Combinatorics Problem with Chess 8 black and 8 white pawns (totally 16 pawns) are placed at random on a chess board (64 squares with 8 rows and 8 columns). What is the probability that there is at least one row which has exactly 3 black pawns and 3 white pawns?
I thought that with this problem, the denominator would be the C(16,64)*C(8,16) for the numerator - I just do not know how to divide the cases.
 A: Let $A_i$ represent the event that row $i$ has exactly three black and three white pawns.
We are asked to count $|A_1\cup A_2\cup\dots\cup A_8|$
By inclusion-exclusion this is 
$$=|A_1|+\dots+|A_8|-|A_1\cap A_2|-|A_1\cap A_3|-\dots-|A_7\cap A_8|+|A_1\cap A_2\cap A_3|+\dots$$
By symmetry, we notice that $|A_1|=|A_2|=\dots=|A_8|$ and that $|A_1\cap A_2|=|A_1\cap A_3|=\dots=|A_7\cap A_8|$ etc... so the above simplifies to:
$$=8|A_1|-28|A_1\cap A_2|+|A_1\cap A_2\cap A_3|+\dots$$
Counting $|A_1|$:


*

*Arrange $3$ black and $3$ white pawns in the first row.
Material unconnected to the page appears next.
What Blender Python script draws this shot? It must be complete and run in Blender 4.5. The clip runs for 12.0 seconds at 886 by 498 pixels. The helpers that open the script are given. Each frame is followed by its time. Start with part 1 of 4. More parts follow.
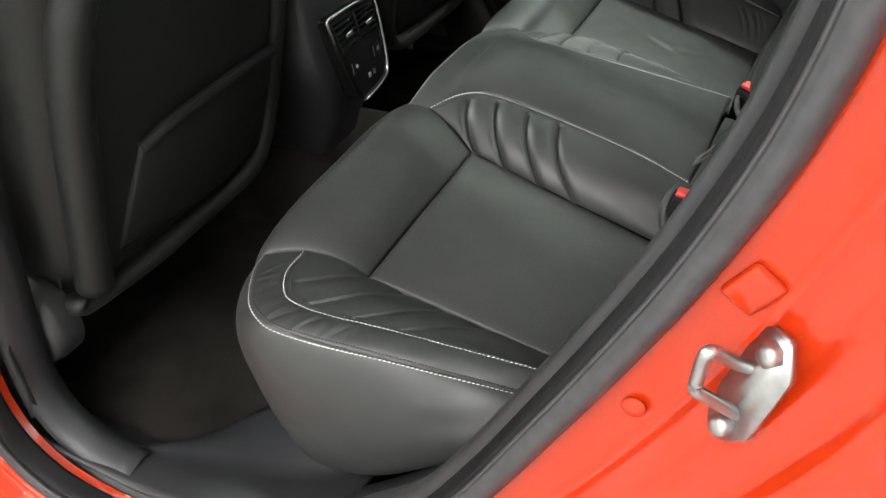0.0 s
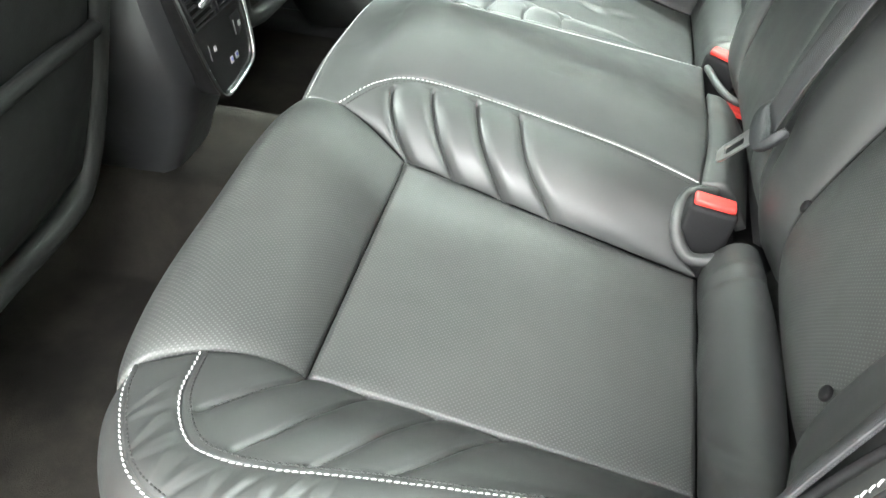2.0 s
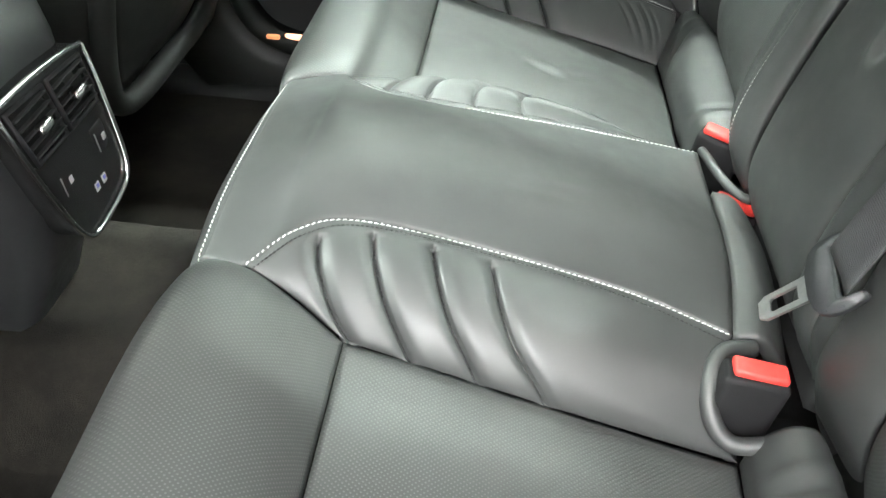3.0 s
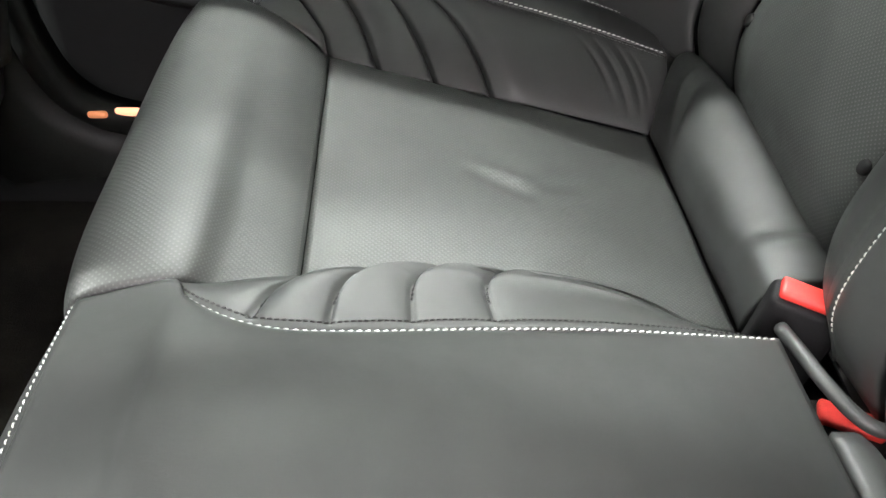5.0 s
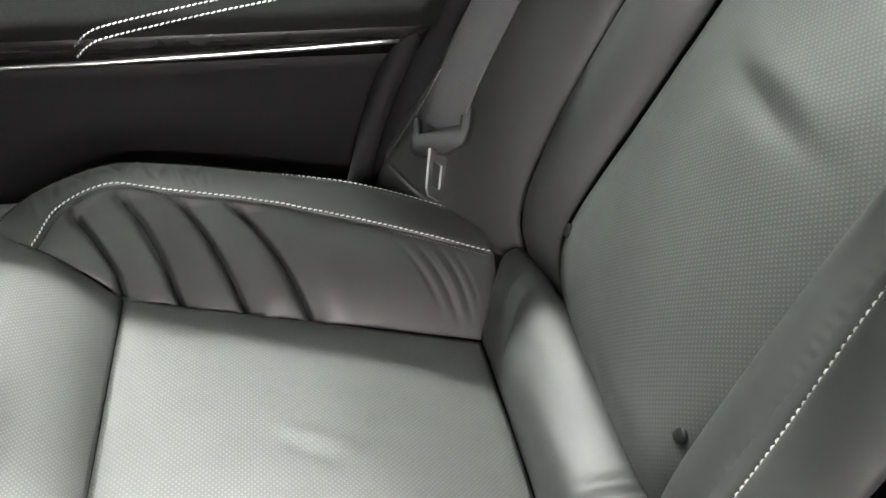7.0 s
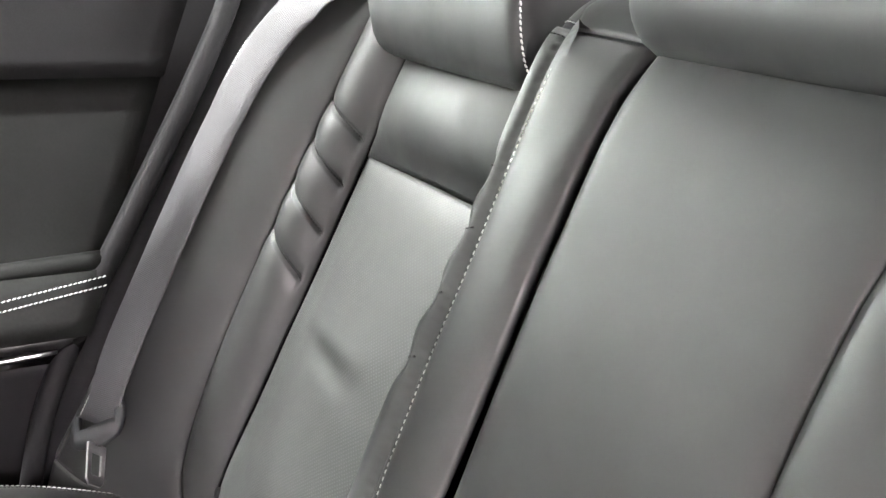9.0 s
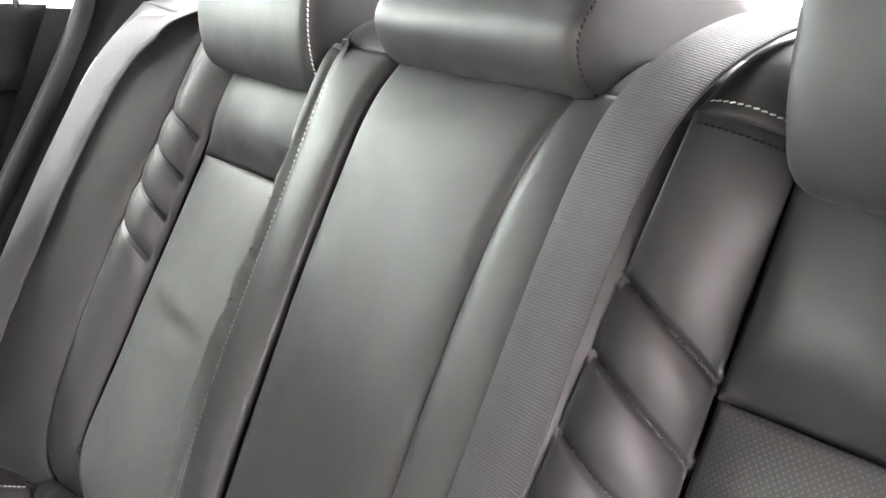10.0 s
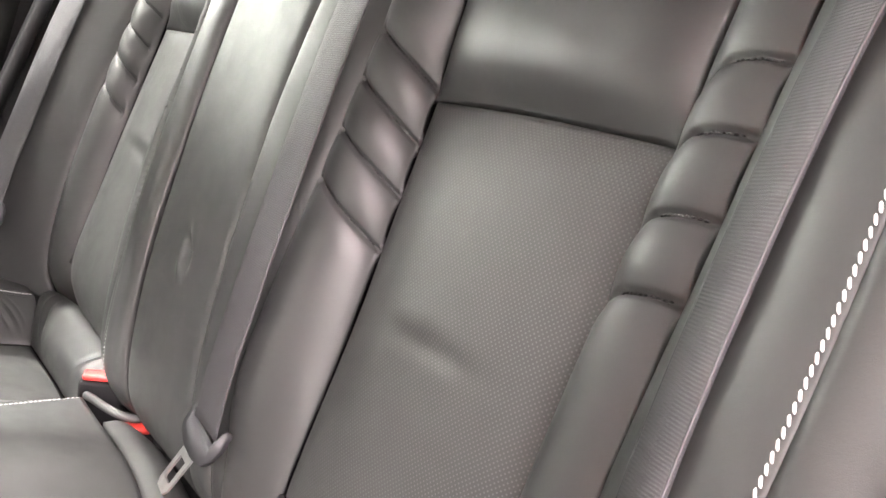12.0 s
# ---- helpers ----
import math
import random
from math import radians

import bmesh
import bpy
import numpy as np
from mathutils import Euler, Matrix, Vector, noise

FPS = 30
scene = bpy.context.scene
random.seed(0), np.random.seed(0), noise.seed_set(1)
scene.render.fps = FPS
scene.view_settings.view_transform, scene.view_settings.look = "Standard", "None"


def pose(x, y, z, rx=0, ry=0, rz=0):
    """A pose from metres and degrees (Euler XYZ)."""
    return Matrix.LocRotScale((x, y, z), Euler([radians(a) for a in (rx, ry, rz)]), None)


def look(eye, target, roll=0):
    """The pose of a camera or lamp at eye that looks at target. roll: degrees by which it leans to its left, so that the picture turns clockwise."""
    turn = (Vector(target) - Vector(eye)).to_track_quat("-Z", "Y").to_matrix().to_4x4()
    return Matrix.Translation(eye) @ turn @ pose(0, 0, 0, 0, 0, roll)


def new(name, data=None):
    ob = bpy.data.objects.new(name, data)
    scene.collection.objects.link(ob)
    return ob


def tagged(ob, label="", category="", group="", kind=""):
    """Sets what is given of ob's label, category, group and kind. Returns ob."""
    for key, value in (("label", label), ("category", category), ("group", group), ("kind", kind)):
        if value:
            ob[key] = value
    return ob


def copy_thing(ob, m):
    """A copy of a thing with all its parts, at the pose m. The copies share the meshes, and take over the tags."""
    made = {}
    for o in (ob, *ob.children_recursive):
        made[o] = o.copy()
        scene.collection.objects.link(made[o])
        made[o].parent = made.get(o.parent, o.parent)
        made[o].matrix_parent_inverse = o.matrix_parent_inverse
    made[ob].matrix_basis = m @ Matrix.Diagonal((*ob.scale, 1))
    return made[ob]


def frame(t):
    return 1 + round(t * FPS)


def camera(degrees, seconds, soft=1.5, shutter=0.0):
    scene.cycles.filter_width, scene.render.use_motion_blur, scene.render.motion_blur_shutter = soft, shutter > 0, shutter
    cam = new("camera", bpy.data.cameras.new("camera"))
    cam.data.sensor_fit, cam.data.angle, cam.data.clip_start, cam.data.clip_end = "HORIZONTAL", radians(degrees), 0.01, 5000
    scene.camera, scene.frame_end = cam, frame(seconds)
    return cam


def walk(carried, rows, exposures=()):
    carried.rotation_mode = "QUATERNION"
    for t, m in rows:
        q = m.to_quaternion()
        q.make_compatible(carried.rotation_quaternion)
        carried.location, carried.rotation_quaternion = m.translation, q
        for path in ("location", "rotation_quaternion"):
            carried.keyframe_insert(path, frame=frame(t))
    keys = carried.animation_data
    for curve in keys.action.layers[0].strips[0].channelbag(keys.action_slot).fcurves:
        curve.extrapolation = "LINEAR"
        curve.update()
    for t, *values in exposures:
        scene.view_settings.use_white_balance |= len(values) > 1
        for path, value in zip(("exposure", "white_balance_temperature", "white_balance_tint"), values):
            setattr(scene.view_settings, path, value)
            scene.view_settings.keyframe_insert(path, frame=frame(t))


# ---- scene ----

*Arrange the remaining $5$ black and $5$ white pawns in the remaining rows.

 This can be done in $\binom{8}{3}\binom{5}{3}\binom{56}{5}\binom{51}{5}$ ways

Counting $|A_1\cap A_2|$


*

*Arrange $3$ black and $3$ white pawns in the first row.

*Arrange $3$ black and $3$ white pawns in the second row.

*Arrange the remaining $2$ black and $2$ white pawns in the remaining rows.
Now, notice that it is impossible to have exactly three black and three white pawns in more than two rows at a time as that would require at least nine black pawns, which is more than our eight black pawns we have available.  This implies that all terms consisting of intersections of three or more of our events are empty and contribute zero to the overall sum.
Finish the arithmetic and take the appropriate ratio and reach a final answer.